In a review today of the debut album by alt-chanteuse St. Vincent (a/k/a Annie Clark) he observes:
"'What Me Worry' is a velvet-upholstered ballad, with teasing, mannerly lyrics that could easily have been written in an era before rock ’n’ roll [emphasis mine]:
Do I amuse you, dear?
Would you think me queer
if, while standing beside you,
I opted instead to
Uh, excuse me? Anybody hearing echoes of Cole Porter in that? Rogers and Hammerstein? Jerome Kern? Slim Gailliard? Stephen Foster? That Elizabethan lute guy Sting just covered badly? Any standard Frank Sinatra actually sang?
Seriously, if anybody can find even one reasonably well known pre-rock Classic Pop song in which the word "opted" has ever appeared, please let me know.
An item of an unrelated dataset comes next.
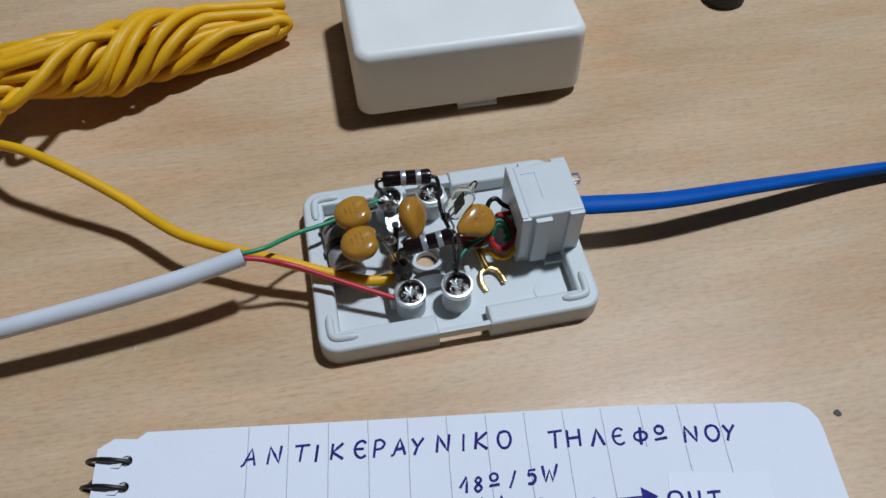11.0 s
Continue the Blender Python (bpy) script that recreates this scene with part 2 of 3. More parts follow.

There's a larger issue here, of course. It's been apparent for several years -- or at least since Judy Miller invented Saddam's weapons of mass destruction and the Times gave four (count 'em, four) op-ed spaces to Ann Althouse (the Miss Havisham of Wingnuttia, in NYMary's brilliant phrase) -- that the Newspaper of Record is having something of an institutional nervous breakdown. That they continue to let a pretentious flake like Sanneh peddle similar piffle on a weekly basis suggests that the mental illness afflicts more than just the hard news/editorial side of a once great paper.